[DIRECTIONS]:
Restate every line of the material, word for word.

***** DATA SHOWN *****

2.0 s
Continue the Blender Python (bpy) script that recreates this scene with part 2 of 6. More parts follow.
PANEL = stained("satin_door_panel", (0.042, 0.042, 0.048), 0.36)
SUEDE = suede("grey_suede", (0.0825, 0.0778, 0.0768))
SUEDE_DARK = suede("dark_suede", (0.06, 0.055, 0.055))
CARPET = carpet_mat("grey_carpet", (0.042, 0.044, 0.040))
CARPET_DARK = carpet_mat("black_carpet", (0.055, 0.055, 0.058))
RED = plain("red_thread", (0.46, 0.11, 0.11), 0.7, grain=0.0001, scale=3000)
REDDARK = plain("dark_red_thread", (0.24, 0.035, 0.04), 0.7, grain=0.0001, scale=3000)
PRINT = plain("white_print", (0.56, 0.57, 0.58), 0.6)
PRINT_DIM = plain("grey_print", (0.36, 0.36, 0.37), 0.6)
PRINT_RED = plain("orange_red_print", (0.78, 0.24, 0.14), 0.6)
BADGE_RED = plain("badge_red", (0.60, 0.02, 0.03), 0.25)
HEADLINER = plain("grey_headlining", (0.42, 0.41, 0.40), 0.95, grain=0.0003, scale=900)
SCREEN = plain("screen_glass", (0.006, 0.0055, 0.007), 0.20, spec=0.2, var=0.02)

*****

[TASK RESPONSE]:
2.0 s
Continue the Blender Python (bpy) script that recreates this scene with part 2 of 6. More parts follow.
PANEL = stained("satin_door_panel", (0.042, 0.042, 0.048), 0.36)
SUEDE = suede("grey_suede", (0.0825, 0.0778, 0.0768))
SUEDE_DARK = suede("dark_suede", (0.06, 0.055, 0.055))
CARPET = carpet_mat("grey_carpet", (0.042, 0.044, 0.040))
CARPET_DARK = carpet_mat("black_carpet", (0.055, 0.055, 0.058))
RED = plain("red_thread", (0.46, 0.11, 0.11), 0.7, grain=0.0001, scale=3000)
REDDARK = plain("dark_red_thread", (0.24, 0.035, 0.04), 0.7, grain=0.0001, scale=3000)
PRINT = plain("white_print", (0.56, 0.57, 0.58), 0.6)
PRINT_DIM = plain("grey_print", (0.36, 0.36, 0.37), 0.6)
PRINT_RED = plain("orange_red_print", (0.78, 0.24, 0.14), 0.6)
BADGE_RED = plain("badge_red", (0.60, 0.02, 0.03), 0.25)
HEADLINER = plain("grey_headlining", (0.42, 0.41, 0.40), 0.95, grain=0.0003, scale=900)
SCREEN = plain("screen_glass", (0.006, 0.0055, 0.007), 0.20, spec=0.2, var=0.02)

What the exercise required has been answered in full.